Municipal issues are always a “hot topic” around Michael Kokiw’s dinner table, and that’s unlikely to change any time soon.
The executive director of the Yukon Chamber of Mines is running for city council.
It’s the first time that the 37-year-old father of two has run for municipal office.
Accountability and fiscal responsibility are two areas that the city needs to improve on, said Kokiw.
“The city’s financials are supposed to be out six months after the end of their year, which would be the end of June,” he said. “From what I understand, those financials are still not available … and this is not the first time that’s happened.”
Without that kind of information it’s difficult for citizens and organizations to make plans and partnerships with the city, he said.
“I think the city’s done a really good job through some of its campaigns on trying to engage citizens, but I think sometimes they miss the mark,” said Kokiw, who pointed to the recent uproar over the city’s decision to ban dogs from city-run buildings as a case in point.
“I think it’s possible when the city makes policy that they’re able to offer some sort of solution when they know that they’re cutting off people, when they know they’re causing issues,” said Kokiw.
He’d like to see the city look at converting Teegatha’oh Zheh or “420” Park at the end of Main Street into a dog park.
Not only would that help drive the “rowdy parties” out of the park but it would give dog owners a place to socialize their pets.
It won’t completely solve the issues, but it’s a low-cost “creative solution” that won’t require a big study, he said.
Like most Yukon immigrants, when Kokiw first arrived in the territory he never planned on staying. “It’s a typical Yukon story,” he said.
A decade later, he has no plans on leaving. Kokiw even moved his parents up to Whitehorse a few years ago.
Born in Montreal, Kokiw was raised in Mississauga, Ontario.
Coming to the North was a chance to get away from the rampant competition that he faced in the south.
“Even if you have the qualifications you’re not even guaranteed a chance at an opportunity,” he said. “A lot of coming north was seeing some of these opportunities.”
When he first arrived he made his home in Watson Lake, where he worked for CIBC. A few years later, he moved to Whitehorse to take a job in the business banking division. When the CIBC shut down that division – shortly after he made the move – Kokiw took a job working in economic development, first for the Taku River Tlingit First Nation in Atlin, B.C., and later for the Yukon government.

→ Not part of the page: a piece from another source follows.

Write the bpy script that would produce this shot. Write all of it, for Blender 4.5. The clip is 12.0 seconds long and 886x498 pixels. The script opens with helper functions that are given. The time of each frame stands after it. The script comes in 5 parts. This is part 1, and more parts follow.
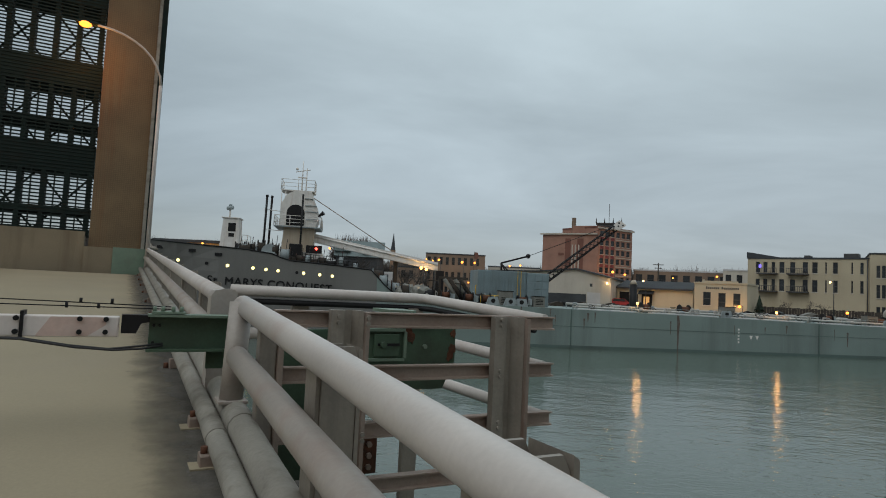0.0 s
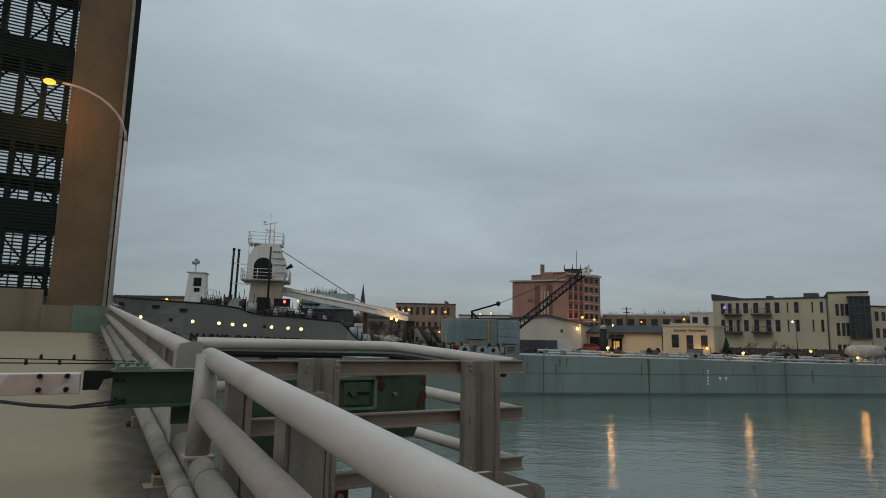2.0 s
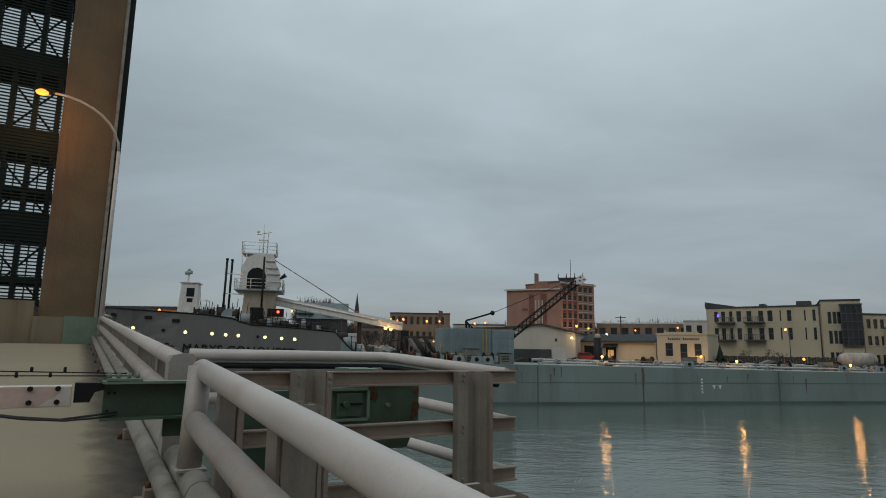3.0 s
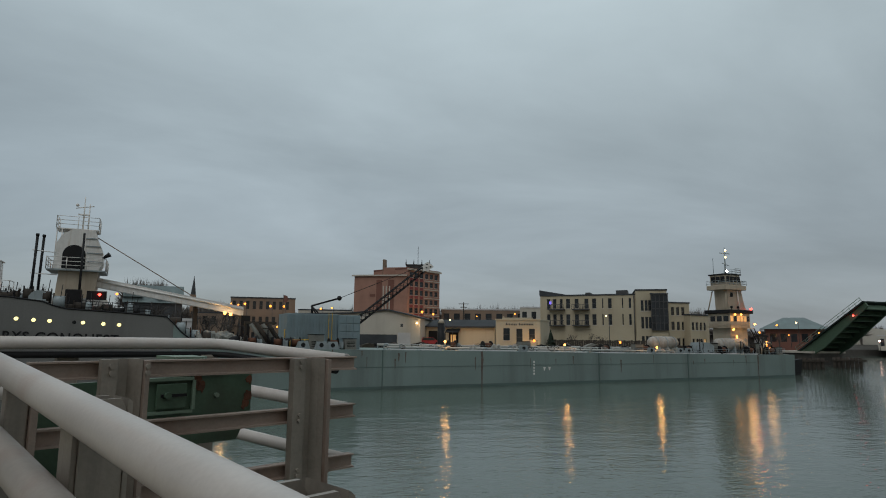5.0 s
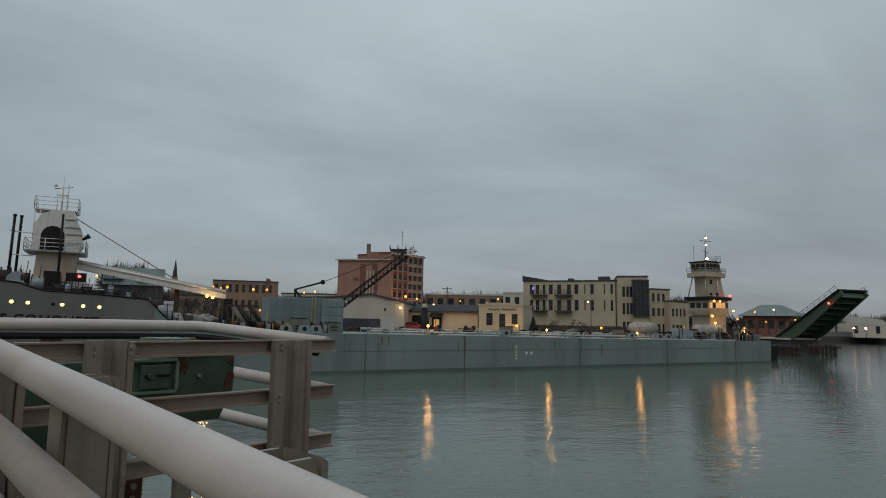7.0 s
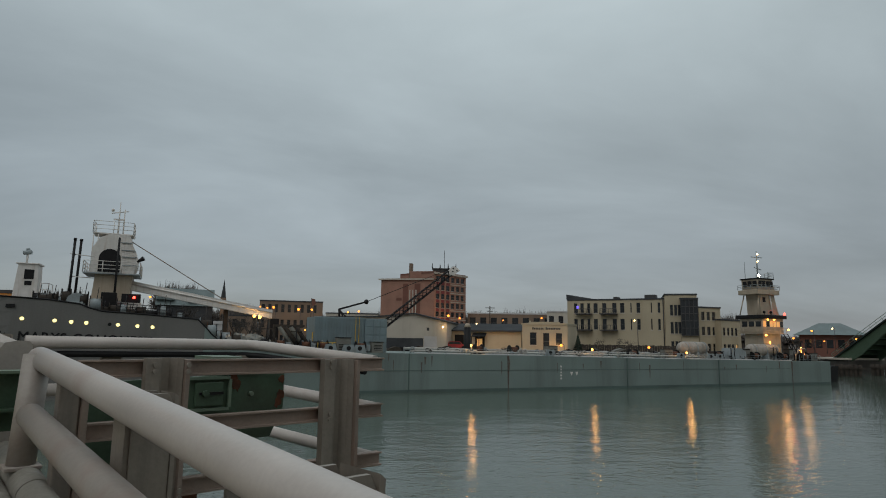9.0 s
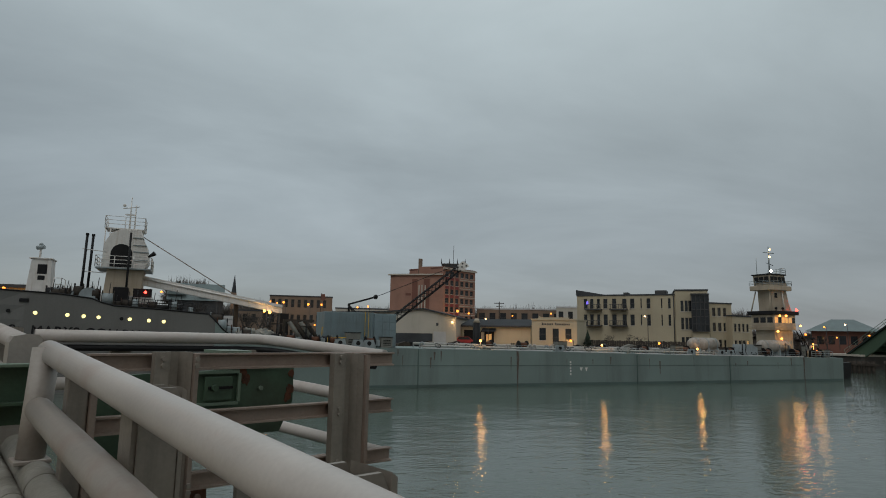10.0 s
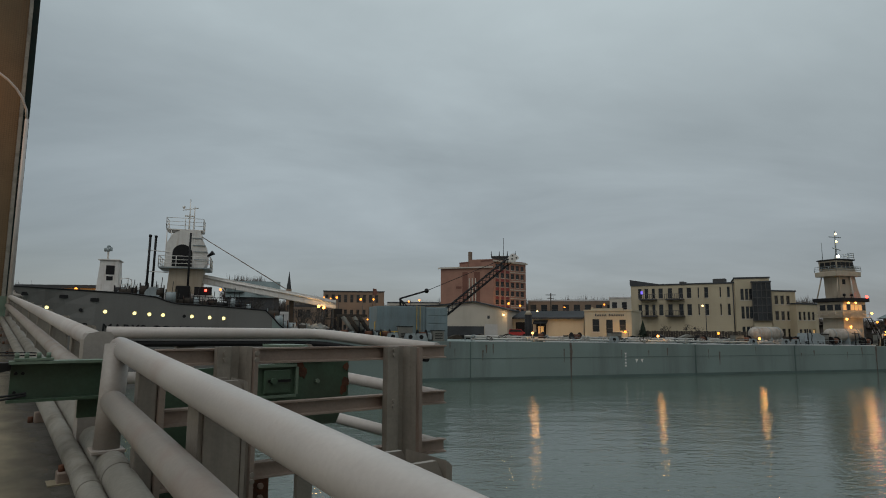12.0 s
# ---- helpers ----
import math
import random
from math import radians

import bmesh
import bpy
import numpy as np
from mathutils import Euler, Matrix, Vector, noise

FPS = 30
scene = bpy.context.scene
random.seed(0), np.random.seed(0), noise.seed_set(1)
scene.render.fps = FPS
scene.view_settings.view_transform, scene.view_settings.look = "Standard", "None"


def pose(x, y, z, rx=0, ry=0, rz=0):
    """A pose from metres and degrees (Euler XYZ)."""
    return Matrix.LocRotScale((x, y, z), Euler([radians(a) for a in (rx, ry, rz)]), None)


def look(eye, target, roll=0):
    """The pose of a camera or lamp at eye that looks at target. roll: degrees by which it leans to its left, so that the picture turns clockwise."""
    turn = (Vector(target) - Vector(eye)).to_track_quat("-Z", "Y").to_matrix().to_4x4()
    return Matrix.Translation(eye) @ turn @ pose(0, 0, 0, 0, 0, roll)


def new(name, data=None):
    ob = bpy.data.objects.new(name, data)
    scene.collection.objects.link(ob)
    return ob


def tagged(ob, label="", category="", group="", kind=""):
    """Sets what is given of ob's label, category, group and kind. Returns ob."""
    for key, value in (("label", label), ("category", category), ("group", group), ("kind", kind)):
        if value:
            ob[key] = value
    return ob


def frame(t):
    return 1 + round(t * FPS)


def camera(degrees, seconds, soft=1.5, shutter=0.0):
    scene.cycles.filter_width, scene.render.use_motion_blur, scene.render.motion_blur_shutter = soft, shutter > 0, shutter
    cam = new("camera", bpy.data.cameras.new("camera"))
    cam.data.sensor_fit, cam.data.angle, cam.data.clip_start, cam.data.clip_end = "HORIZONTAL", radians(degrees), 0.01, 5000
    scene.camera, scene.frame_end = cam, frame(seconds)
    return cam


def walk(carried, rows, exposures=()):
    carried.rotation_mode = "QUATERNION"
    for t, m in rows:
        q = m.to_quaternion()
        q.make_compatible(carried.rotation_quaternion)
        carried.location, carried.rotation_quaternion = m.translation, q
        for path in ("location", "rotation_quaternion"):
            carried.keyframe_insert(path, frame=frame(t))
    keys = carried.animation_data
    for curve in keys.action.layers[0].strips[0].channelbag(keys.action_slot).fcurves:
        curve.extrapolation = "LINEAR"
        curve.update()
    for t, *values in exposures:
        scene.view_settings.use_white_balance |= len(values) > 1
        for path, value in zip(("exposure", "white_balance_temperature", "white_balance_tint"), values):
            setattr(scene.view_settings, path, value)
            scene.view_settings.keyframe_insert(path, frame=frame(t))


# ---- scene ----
cam = camera(71.84, 12.0, soft=1.0)
PATH = [
    (0.0, -0.136, 0.076, 6.034, 7.28, 3.71, -2.79),
    (0.5, -0.140, 0.068, 5.995, 5.63, 7.29, -2.46),
    (1.0, -0.123, 0.026, 5.997, 4.79, 7.83, -1.59),
    (1.5, -0.108, -0.014, 6.003, 4.77, 8.22, -1.12),
    (2.0, -0.111, 0.003, 6.000, 4.60, 8.43, -1.13),
    (2.5, -0.098, -0.032, 6.008, 4.31, 9.35, -0.98),
    (4.5, -0.091, 0.078, 6.008, -1.86, 8.72, -1.20),
    (5.0, -0.043, 0.086, 6.010, -10.09, 8.15, -0.59),
    (5.5, 0.000, 0.000, 6.000, -14.70, 7.40, -0.60),
    (6.0, -0.023, -0.100, 5.995, -15.09, 6.84, -0.62),
    (6.5, -0.022, -0.086, 6.008, -13.25, 6.60, -0.80),
    (8.5, -0.048, -0.049, 5.997, -9.50, 8.12, -1.02),
    (9.0, -0.058, -0.067, 5.997, -7.65, 8.48, -0.93),
    (9.5, -0.058, -0.022, 5.994, -6.14, 8.45, -0.76),
    (10.0, -0.062, 0.003, 5.992, -6.80, 8.03, -1.09),
    (10.5, -0.072, -0.002, 5.991, -6.69, 8.20, -1.44),
    (11.0, -0.077, -0.017, 5.991, -5.83, 8.24, -1.31),
    (11.5, -0.080, 0.006, 5.987, -4.77, 8.28, -1.06),
    (12.0, -0.061, -0.019, 5.987, -2.02, 7.33, -0.34),
]
EXPOSURE = [(0.0, 0.32, 6500, 10), (0.5, 0.18, 6500, 10), (1.0, 0.08, 6500, 10), (2.5, 0.05, 6500, 10), (5.5, -0.02, 6500, 10), (8.5, -0.06, 6650, 11), (12.0, -0.08, 6700, 11)]
walk(cam, [(t, pose(x, y, z, 90 + p, r, a)) for t, x, y, z, a, p, r in PATH], EXPOSURE)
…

Last year Kokiw left government to take over the Yukon Chamber of Mines.
“With my expertise in finance and First Nations relations they decided I was the person for the job,” he said.
It’s those same attributes that would make him an effective member of city council, said Kokiw.
Whether it’s finding new sources of revenue, treating wastewater or creating energy programs, the city can’t do it alone. It needs to find partners, he said.
“That’s something that I feel the city has lacked in the past, and that’s something else that I think I could bring to the table,” said Kokiw. “I’ve made these connections and I can help build the city’s partnerships.”